Of course, many people will say that Prime Minister Stephen Harper and his conservatives have nothing to do with tuition increases in Quebec, or with teachers’ salaries in British Colombia. But allow me to explain. Conservatives have made their strategy clear: divide and conquer. Divide the left and conquer everyone in the middle. This strategy obviously worked last May, when the once great Liberal party was shrunk down to being the third party in the House of Commons! And oh yeah, the conservative party finally won their majority.

So how does this strategy relate to growing unrest in society? Well, it leads to the partisanization of the Canadian political discourse; or in Layman’s terms, to society becoming more political. Granted, having a more politically engaged society is never a bad thing, as a strong civic society breeds stability. However, it seems that we are seeing the opposite effect in Canada. People can’t seem to function without occupying something, policemen are told to constantly be on the lookout, and even parliamentarians are swearing, protesting, and getting restless. We have a Conservative government that is fighting off allegations of electoral fraud, a weak and over rambunctious official opposition, and a disgraced Liberal party.

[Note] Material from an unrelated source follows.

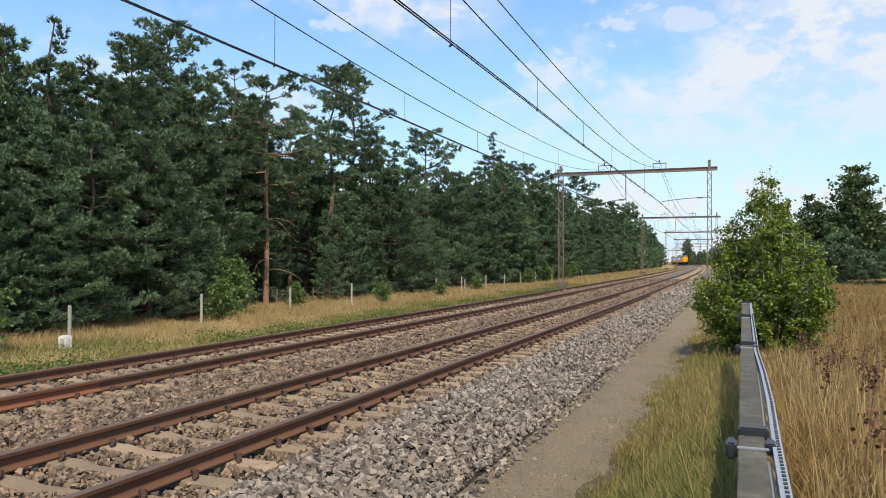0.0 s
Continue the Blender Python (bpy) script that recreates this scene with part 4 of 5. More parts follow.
def leafy(height, radius, stems, leaves, size, material, bark, seed, low=.05, spire=.0, lean=.25, thick=.05, flat=1.0, peak=(.80, .16)):
    """A many-stemmed leafy tree or bush: stems with twigs, leaves gathered on the twigs."""
    g = np.random.default_rng(seed)
    tubes, twigs = [], []
    for k in range(stems):
        a = g.uniform(0, 6.28)
        h = height * (g.uniform(.6, .95) if k else 1.0)
        r = radius * g.uniform(.1, .75) * lean * 2 * (1 if k else .2)
        t = np.linspace(0, 1, 7)
        c = np.stack([np.cos(a) * r * t + g.normal(0, .02, 7) * height * .3, np.sin(a) * r * t + g.normal(0, .02, 7) * height * .3, h * t], -1)
        c[0, :2] *= .1
        tubes.append(tube(c, 0, 5, thick * (1 - .9 * t) + .006))
        for j in range(int(30 * height / 4) + 8):
            u = g.uniform(low, 1) if j > 6 else g.uniform(.75, 1)
            p = np.array([np.interp(u, t, c[:, i]) for i in range(3)])
            w = radius * (np.sin(np.pi * np.clip(u * peak[0] + peak[1], 0, 1)) ** .7) * g.uniform(.35, 1.0)
            b = g.uniform(0, 6.28)
            e = p + np.array([np.cos(b) * w, np.sin(b) * w * flat, g.uniform(.05, .55) * w + spire * u])
            tubes.append(tube(np.stack([p, p + (e - p) * .5 + (0, 0, .05 * w), e]), 0, 3, (.012, .007, .003)))
            twigs.append((p, e))
    A, B = np.array([t[0] for t in twigs]), np.array([t[1] for t in twigs])
    i = g.integers(0, len(A), leaves)
    t = g.uniform(.25, 1.05, leaves)[:, None]
    pos = A[i] + (B[i] - A[i]) * t + g.normal(0, .055 * radius ** .5 + .02, (leaves, 3))
    pos[:, 2] = np.maximum(pos[:, 2], .03)
    v, f = leaf_cloud(pos, np.full(leaves, size), g=g)
    tv, tf = join_tubes(tubes)
    return many_mesh("stems", tv, tf, [bark]), many_mesh("foliage", v, f, [material])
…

People are tired of the ineffectiveness of their democracy and they refuse to turn to our democratic institutions for help, thus resorting to taking their plight to the streets. They feel isolated by the policies of this conservative government and are now exercising their charter right to strike and form peaceful association. They feel like they have to be political; and since they don’t have any way to democratically fight, they turn to disruptive measures.

I put this challenge to you Mr. Harper, find a way to bring back proper political discourse in this country. Maybe then things like wikileaks and robocall allegations will stop. Maybe then Canadians will once again trust their democracy. Maybe then we can get law and order back in Canadian politics.